I think I am a good friend. I mean, I never took one of those online or girly/trashy magazine tests to find out. I never carried out a survey amongst my friends (hmm…). I never flat out asked around, “Hey! So am I a good friend or what?” But I have kept friends for many years, over great and small distances. I keep in touch. I know what’s going on with my friends. I share their happiness when something good happens to them, and I feel their pain or sorrow when life is not treating them so kindly. And I care. Genuinely. When a friend is not doing well, I worry. I think about them. I even seek advice from other friends to figure out the best way to help.
That being said, I still don’t know what to do when a friendship is broken. A broken friendship is not the same as a friendship that has waned. Friendships wane for all sorts of reasons, but usually, there are no hurt feelings, no anger or resentment. You actually keep fond memories and wish them well. Life just has a way of making some people slip in and out of your path.
A broken friendship happens for a bad reason. There is hurt. Some anger. Some sadness. A mix of other emotions.
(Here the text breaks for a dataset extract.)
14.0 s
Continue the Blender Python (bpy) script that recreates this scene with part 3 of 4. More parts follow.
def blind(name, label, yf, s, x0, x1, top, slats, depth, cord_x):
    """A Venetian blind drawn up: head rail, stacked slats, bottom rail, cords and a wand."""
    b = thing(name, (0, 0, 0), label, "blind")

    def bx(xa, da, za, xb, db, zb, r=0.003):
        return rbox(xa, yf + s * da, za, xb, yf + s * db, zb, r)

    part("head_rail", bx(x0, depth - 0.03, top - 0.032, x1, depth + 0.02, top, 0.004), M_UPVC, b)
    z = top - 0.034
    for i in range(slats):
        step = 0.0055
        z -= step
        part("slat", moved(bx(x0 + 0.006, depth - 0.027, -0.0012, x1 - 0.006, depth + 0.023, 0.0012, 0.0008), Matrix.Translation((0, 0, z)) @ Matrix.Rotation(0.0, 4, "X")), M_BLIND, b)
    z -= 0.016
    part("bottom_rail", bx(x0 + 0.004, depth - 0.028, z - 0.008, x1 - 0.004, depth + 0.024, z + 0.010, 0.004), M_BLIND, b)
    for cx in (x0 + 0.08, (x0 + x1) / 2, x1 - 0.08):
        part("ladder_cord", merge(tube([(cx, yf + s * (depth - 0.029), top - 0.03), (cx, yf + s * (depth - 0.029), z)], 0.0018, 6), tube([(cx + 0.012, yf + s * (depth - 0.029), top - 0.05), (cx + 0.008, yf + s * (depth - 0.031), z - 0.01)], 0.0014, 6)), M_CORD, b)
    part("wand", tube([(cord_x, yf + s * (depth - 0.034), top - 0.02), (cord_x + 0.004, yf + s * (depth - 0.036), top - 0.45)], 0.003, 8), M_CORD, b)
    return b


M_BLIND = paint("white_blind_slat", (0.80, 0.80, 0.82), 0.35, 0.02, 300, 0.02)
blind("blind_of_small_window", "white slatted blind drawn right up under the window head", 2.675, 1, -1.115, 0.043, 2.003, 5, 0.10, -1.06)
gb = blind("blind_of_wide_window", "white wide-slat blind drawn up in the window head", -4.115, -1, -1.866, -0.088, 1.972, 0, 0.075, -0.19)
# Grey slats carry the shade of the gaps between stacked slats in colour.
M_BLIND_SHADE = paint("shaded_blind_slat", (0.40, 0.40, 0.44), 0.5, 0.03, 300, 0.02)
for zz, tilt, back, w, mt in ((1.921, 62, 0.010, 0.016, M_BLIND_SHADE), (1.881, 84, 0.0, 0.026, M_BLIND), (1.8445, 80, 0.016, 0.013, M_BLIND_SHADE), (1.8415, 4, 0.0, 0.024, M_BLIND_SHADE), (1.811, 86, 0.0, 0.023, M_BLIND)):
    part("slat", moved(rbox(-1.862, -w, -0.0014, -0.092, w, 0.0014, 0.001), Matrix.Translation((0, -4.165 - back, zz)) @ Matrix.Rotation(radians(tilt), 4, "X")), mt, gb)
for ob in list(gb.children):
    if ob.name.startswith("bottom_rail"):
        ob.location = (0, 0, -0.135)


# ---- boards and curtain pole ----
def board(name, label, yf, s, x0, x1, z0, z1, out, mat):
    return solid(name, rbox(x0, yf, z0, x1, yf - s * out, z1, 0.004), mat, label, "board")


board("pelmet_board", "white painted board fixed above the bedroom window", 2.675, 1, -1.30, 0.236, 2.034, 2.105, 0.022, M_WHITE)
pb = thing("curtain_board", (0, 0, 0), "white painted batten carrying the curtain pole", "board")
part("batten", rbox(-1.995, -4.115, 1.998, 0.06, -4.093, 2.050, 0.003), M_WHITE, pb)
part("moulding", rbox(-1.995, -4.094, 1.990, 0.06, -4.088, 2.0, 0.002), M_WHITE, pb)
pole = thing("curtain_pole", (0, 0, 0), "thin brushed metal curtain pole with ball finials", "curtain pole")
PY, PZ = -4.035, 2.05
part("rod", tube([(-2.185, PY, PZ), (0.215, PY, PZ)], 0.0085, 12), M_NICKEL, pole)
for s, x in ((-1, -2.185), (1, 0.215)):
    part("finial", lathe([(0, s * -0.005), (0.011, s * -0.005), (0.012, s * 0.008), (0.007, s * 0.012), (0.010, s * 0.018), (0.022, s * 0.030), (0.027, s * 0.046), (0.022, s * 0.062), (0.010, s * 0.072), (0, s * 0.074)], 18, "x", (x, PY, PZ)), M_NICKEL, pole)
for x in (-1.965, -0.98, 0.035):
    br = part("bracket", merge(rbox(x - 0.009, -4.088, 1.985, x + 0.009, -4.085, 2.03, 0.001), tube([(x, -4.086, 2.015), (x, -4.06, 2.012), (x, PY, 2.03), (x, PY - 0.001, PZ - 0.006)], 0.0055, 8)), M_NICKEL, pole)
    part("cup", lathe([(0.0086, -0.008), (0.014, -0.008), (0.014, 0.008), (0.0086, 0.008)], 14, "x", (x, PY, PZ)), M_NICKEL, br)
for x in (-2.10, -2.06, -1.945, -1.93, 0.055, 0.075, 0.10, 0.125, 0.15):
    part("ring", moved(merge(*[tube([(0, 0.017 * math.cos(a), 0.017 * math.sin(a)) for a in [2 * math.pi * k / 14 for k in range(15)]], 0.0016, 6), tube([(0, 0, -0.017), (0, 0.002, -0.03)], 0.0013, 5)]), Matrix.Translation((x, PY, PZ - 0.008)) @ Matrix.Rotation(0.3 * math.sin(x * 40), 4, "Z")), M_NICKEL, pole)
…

Of course, arguments are a part of any relationships. We cannot always agree on everything. When a friend sheds a very different light on a situation, it might be hard to swallow on the spot, but if the comments were made in the true spirit of friendship, you will think back on it later on and see some truth to it, even if it might hurt a little to stomach it.
I will admit a big flaw of mine, I am not very good at confronting people. I have trouble putting my emotions into words. With most of my friends, I can do it, but it takes time (on my part) and patience and understanding (on theirs). So when I am faced with a broken frienship (as is the case now, as you probably already guessed) with someone who is very stubborn and not prone to listen to others, I am at a loss as to what I should do. With most of my friends, after a little bit of time, I can find the courage to tell them my feelings were hurt because I know they will take the time to listen before they jump in and explain their point of view. With this particular friend, I cannot seem to find that courage because I’m not sure that person would listen to me.
And so now I am left with the feeling that perhaps this person was never a true friend at all.